Workers’ outcries finally reached Capitol Hill.  In 1926 the Railway Labor Act gave transportation workers the legal right to organize a union.  1934 saw a massive strike wave with violent battles in city streets across the nation.  Congress passed the 1935 National Labor Relations Act and President Franklin D. Roosevelt signed it, which gave private sector workers the right to vote for union representation and mandated companies negotiate.  Thanks to that legislation and workers’ pent-up demands, workers by the millions joined union between 1936-1939.

The Labor Act only included private sector workers, excluding public employees, farm workers and domestic workers.  Public employee rights became a state by state initiative.  Illinois finally recognized public employee (teachers, fire fighters, city workers, police) right to organize in 1983 and 1985.  Farm workers only have organizing rights in one state, California.

 

Recent history – Bruce Rauner

When anti-union Bruce Rauner won Illinois’ governor seat in 2016, he immediately attacked workers’ rights.  Wage and other violation cases piled up at the Illinois Department of Labor with no action.  Rauner proposed what were basically non-union zones in low income areas, saying this would stimulate jobs and economic opportunity.  Many viewed this as a pretext to eventually transform the state.  He asked county boards and city councils to pass resolutions supporting his agenda, an effort that collapsed as union members by the thousands jammed local government meetings. 
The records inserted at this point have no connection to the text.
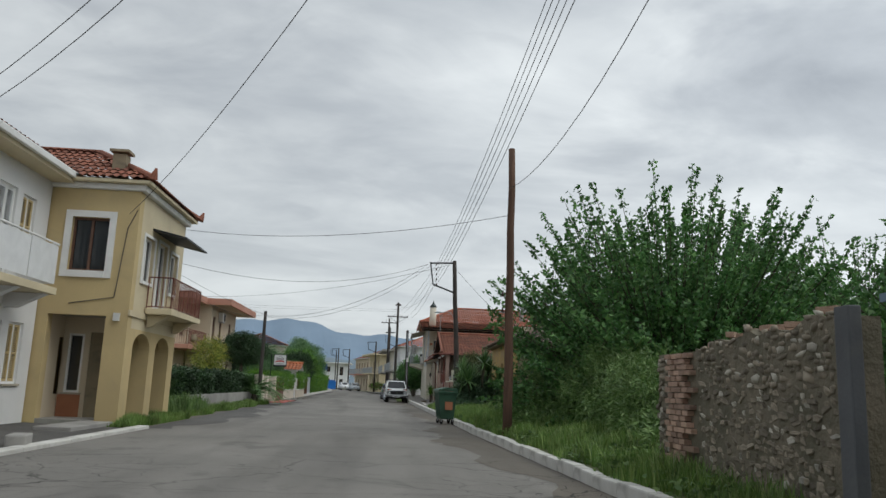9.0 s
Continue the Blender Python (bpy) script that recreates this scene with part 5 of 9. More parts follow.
def yellow_house():
    t = thing("yellow_house", "faded yellow two-storey house with ground-floor arcade and tiled roof", "house", (-62.95, 24.45, 0))
    L = 4.55
    # east face (towards the camera's way), x = L
    part("east_wall", wall(bmesh.new(), "y", -8, 0, 0.0, 6.0, L - 0.3, L, [(-1.66, -0.72, 3.85, 5.25), (-1.98, -0.55, -0.1, 2.72)]), M["yellow"], t)
    part("street_wall", wall(bmesh.new(), "x", 0, L - 0.3, 2.45, 6.0, -0.3, 0, [(3.0, 3.9, 3.75, 4.95), (1.75, 2.6, 3.15, 5.0), (0.6, 1.35, 3.7, 4.9)]), M["yellowpale"], t)
    for a0, a1 in ((3.95, L - 0.3), (1.95, 2.5), (0, 0.55)):
        part("arcade_pillar", B(a0, a1, -0.45, 0, -0.1, 2.45), M["yellow"], t)
    for a0, a1 in ((2.5, 3.95), (0.55, 1.95)):
        n = 12
        c, r = (a0 + a1) / 2, (a1 - a0) / 2
        poly = [(a0, 2.45)] + [(c - r * math.cos(math.pi * k / n), 1.95 + 0.42 * math.sin(math.pi * k / n)) for k in range(n + 1)] + [(a1, 2.45)]
        part("arch", prism(bmesh.new(), poly[::-1], "y", -0.3, -0.002), M["yellow"], t)
    part("west_wall", wall(bmesh.new(), "y", -8, -0.3, 0.0, 6.0, 0, 0.3), M["yellow"], t)
    part("rear_wall", wall(bmesh.new(), "x", 0.3, L - 0.3, 0.0, 6.0, -8, -7.7), M["yellow"], t)
    part("inner_wall", wall(bmesh.new(), "x", 0.3, L - 0.3, 0.0, 2.75, -2.2, -2.0, [(0.6, 1.5, 0.0, 2.2), (2.2, 3.6, 0.7, 2.2)]), M["cream"], t, "shaded arcade wall")
    part("upper_floor", B(0.3, L - 0.3, -7.7, -0.3, 2.75, 2.95), M["concrete"], t)
    part("porch_floor", B(0.05, L - 0.02, -2.2, -0.02, -0.1, 0.12), M["concrete"], t)
    # shop front in the recess of the east face
    part("recess_back", wall(bmesh.new(), "y", -2.0, -0.5, 0.0, 2.75, L - 1.3, L - 1.2, [(-1.85, -1.45, 0.75, 2.3), (-1.3, -0.85, 0.05, 2.35)]), M["cream"], t)
    part("dado", B(L - 1.2, L - 1.18, -1.98, -1.4, 0.0, 0.7), M["terracotta"], t, "orange painted dado")
    part("door", B(L - 1.28, L - 1.24, -1.3, -0.85, 0.05, 2.35), M["oldgrey"], t)
    window(t, "y", L - 1.2, 1, -1.85, -1.45, 0.75, 2.3, style="dark", depth=0.06, split=1)
    window(t, "y", L, 1, -1.66, -0.72, 3.85, 5.25, frame=M["brownwood"], style="dark", surround=M["whitetrim"], sw=0.17, depth=0.18)
    window(t, "x", 0, 1, 3.0, 3.9, 3.75, 4.95, frame=M["whitetrim"], style="dark", surround=M["whitetrim"], sw=0.08)
    window(t, "x", 0, 1, 1.75, 2.6, 3.15, 5.0, frame=M["whitetrim"], style="dark", surround=M["whitetrim"], sw=0.08)
    window(t, "x", 0, 1, 0.6, 1.35, 3.7, 4.9, frame=M["whitetrim"], style="dark", surround=M["whitetrim"], sw=0.08)
    part("string_course", B(0.0, L + 0.04, 0.002, 0.05, 2.75, 2.9), M["yellowpale"], t)
    part("balcony_slab", B(0.1, 3.4, 0.052, 0.75, 2.9, 3.06, bev=0.02), M["yellowpale"], t)
    part("balcony_corbel", prism(bmesh.new(), [(0.052, 2.55), (0.2, 2.6), (0.6, 2.89), (0.052, 2.89)], "x", 0.3, 0.55), M["yellowpale"], t)
    part("balcony_corbel", prism(bmesh.new(), [(0.052, 2.55), (0.2, 2.6), (0.6, 2.89), (0.052, 2.89)], "x", 2.9, 3.15), M["yellowpale"], t)
    rail(t, [(3.35, 0.06, 3.06), (3.35, 0.7, 3.06), (0.15, 0.7, 3.06), (0.15, 0.06, 3.06)], 0.85, 0.12, 0.011, M["redbrowniron"], "balcony_railing")
    part("door_hood", prism(bmesh.new(), [(0.002, 5.22), (0.95, 5.02), (0.95, 5.07), (0.002, 5.28)], "x", 0.9, 3.3), M["black"], t, "dark corrugated door hood")
    part("cornice", B(-0.1, L + 0.12, -8.1, 0.14, 6.002, 6.16, bev=0.03), M["whitetrim"], t)
    part("eaves_board", B(-0.3, L + 0.3, -8.4, 0.28, 6.162, 6.24), M["yellowpale"], t)
    s = 0.52
    part("roof_slope", roof(bmesh.new(), (-0.3, 0.3, 6.26), (1, 0, 0), (0, -1, s), L + 0.6, 3.0, lambda a, b: b * 0.88 < a < L + 0.6 - b * 0.88), M["tile"], t)
    part("roof_slope", roof(bmesh.new(), (L + 0.3, -8.4, 6.26), (0, 1, 0), (-1, 0, s), 8.7, 3.0, lambda a, b: a < 8.7 - b * 0.88), M["tile"], t)
    part("roof_slope", roof(bmesh.new(), (-0.3, -8.4, 6.26), (0, 1, 0), (1, 0, s), 8.7, 3.0, lambda a, b: a < 8.7 - b * 0.88), M["tile"], t)
    part("hip_ridge", T([(L + 0.28, 0.3, 6.33), (2.1, -2.1, 7.68), (2.1, -8.4, 7.68)], 0.1, 8), M["tile"], t)
    part("hip_ridge", T([(-0.28, 0.3, 6.33), (2.1, -2.1, 7.68)], 0.1, 8), M["tile"], t)
    part("corner_finial", T([(-0.3, 0.34, 6.3), (-0.34, 0.38, 6.42), (-0.38, 0.42, 6.56)], [0.12, 0.08, 0.03], 8), M["tile"], t)
    part("corner_finial", T([(L + 0.3, 0.34, 6.3), (L + 0.34, 0.38, 6.42), (L + 0.38, 0.42, 6.56)], [0.12, 0.08, 0.03], 8), M["tile"], t)
    part("chimney", B(L - 0.9, L - 0.55, -1.05, -0.7, 6.5, 7.15), M["oldgrey"], t)
    part("chimney_cap", B(L - 0.98, L - 0.47, -1.13, -0.62, 7.2, 7.27), M["oldgrey"], t)
    part("cable", T([(L + 0.012, -0.05, 5.5), (L + 0.02, -0.25, 5.0), (L + 0.02, -0.4, 3.2), (L + 0.02, -1.5, 3.0)], 0.012, 4), M["wire"], t)
    part("junction_box", B(L + 0.002, L + 0.08, -0.35, -0.2, 2.6, 2.8), M["white_plastic"], t)
    return t


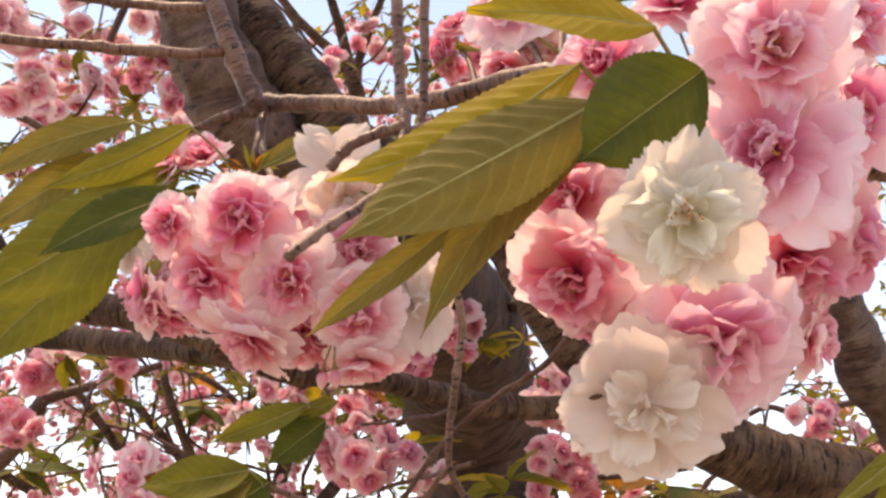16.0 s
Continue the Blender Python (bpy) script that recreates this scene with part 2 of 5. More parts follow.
def plain_material(name, a, b, scale, rough=0.6):
    m, nt, node, link, out = base_nodes(name)
    tex = node("ShaderNodeTexCoord")
    n1 = node("ShaderNodeTexNoise", Scale=scale, Detail=5.0, Roughness=0.6)
    link(tex.outputs["Object"], n1.inputs["Vector"])
    col = ramp(nt, [(0.35, a), (0.65, b)])
    link(n1.outputs[0], col.inputs[0])
    bump = node("ShaderNodeBump", Strength=0.3, Distance=0.2 / scale)
    link(n1.outputs[0], bump.inputs["Height"])
    body = node("ShaderNodeBsdfPrincipled", Roughness=rough)
    body.inputs["Specular IOR Level"].default_value = 0.3
    link(col.outputs[0], body.inputs["Base Color"])
    link(bump.outputs[0], body.inputs["Normal"])
    link(body.outputs[0], out.inputs[0])
    return m


PINK_OUT = petal_material("petal_pink_outer", (0.82, 0.26, 0.37), (0.89, 0.51, 0.58), (0.92, 0.75, 0.75), (1.0, 0.94, 0.95))
PINK_IN = petal_material("petal_pink_inner", (0.66, 0.07, 0.20), (0.81, 0.22, 0.36), (0.89, 0.54, 0.62), (1.0, 0.90, 0.93))
PALE_OUT = petal_material("petal_pale_outer", (0.86, 0.41, 0.48), (0.90, 0.645, 0.67), (0.92, 0.79, 0.775), (1.0, 0.96, 0.96))
PALE_IN = petal_material("petal_pale_inner", (0.72, 0.11, 0.24), (0.85, 0.31, 0.42), (0.91, 0.62, 0.66), (1.0, 0.92, 0.94))
DEEP_OUT = petal_material("petal_deep_outer", (0.77, 0.17, 0.29), (0.86, 0.36, 0.46), (0.90, 0.58, 0.62), (1.0, 0.89, 0.92))
DEEP_IN = petal_material("petal_deep_inner", (0.62, 0.06, 0.17), (0.78, 0.20, 0.33), (0.87, 0.45, 0.53), (1.0, 0.85, 0.89))
LILAC_OUT = petal_material("petal_lilac_outer", (0.85, 0.42, 0.55), (0.90, 0.60, 0.68), (0.92, 0.76, 0.79), (1.0, 0.95, 0.97))
LILAC_IN = petal_material("petal_lilac_inner", (0.75, 0.16, 0.36), (0.87, 0.41, 0.55), (0.92, 0.69, 0.74), (1.0, 0.92, 0.95))
BLUSH_OUT = petal_material("petal_blush_outer", (0.86, 0.52, 0.61), (0.90, 0.68, 0.73), (0.92, 0.79, 0.80), (1.0, 0.94, 0.95))
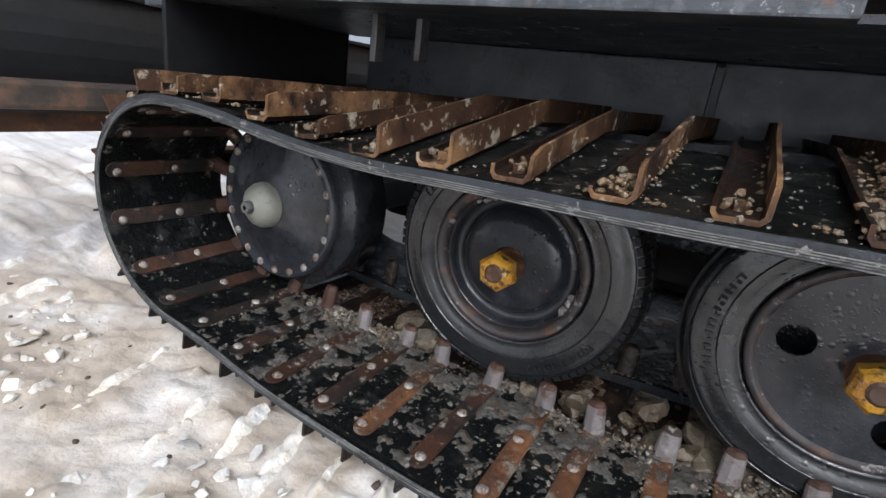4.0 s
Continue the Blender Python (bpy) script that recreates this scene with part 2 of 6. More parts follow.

Rauner was a wake-up call.  The Illinois House and Senate thwarted his efforts.  A look at neighboring states Wisconsin, Indiana, Michigan and Missouri coldly demonstrated what an anti-union Governor with a favorable legislature could do it labor laws, overnight destroying long-fought union rights.

 

November 8

To ensure workers’ rights within the state constitution is going to require a super-majority.  To win that, Illinois unions and worker advocates are promoting a “me plus three” strategy.  If every union member can convince three other voters to mark “yes” on the ballot, the initiative should win.  This will not only benefit union members, but all working people by protecting their basic rights.

“The Workers’ Rights Amendment means stronger protections for working people at a time when they need it most,” said Illinois AFL-CIO President Tim Drea. All workers will benefit from these protections, ensuring that Illinois will never join the race to the bottom on wages and workplace safety protections.”

The Illinois AFL-CIO, affiliated unions, the Illinois Democratic Party and other community and civic organizations have endorsed the amendment.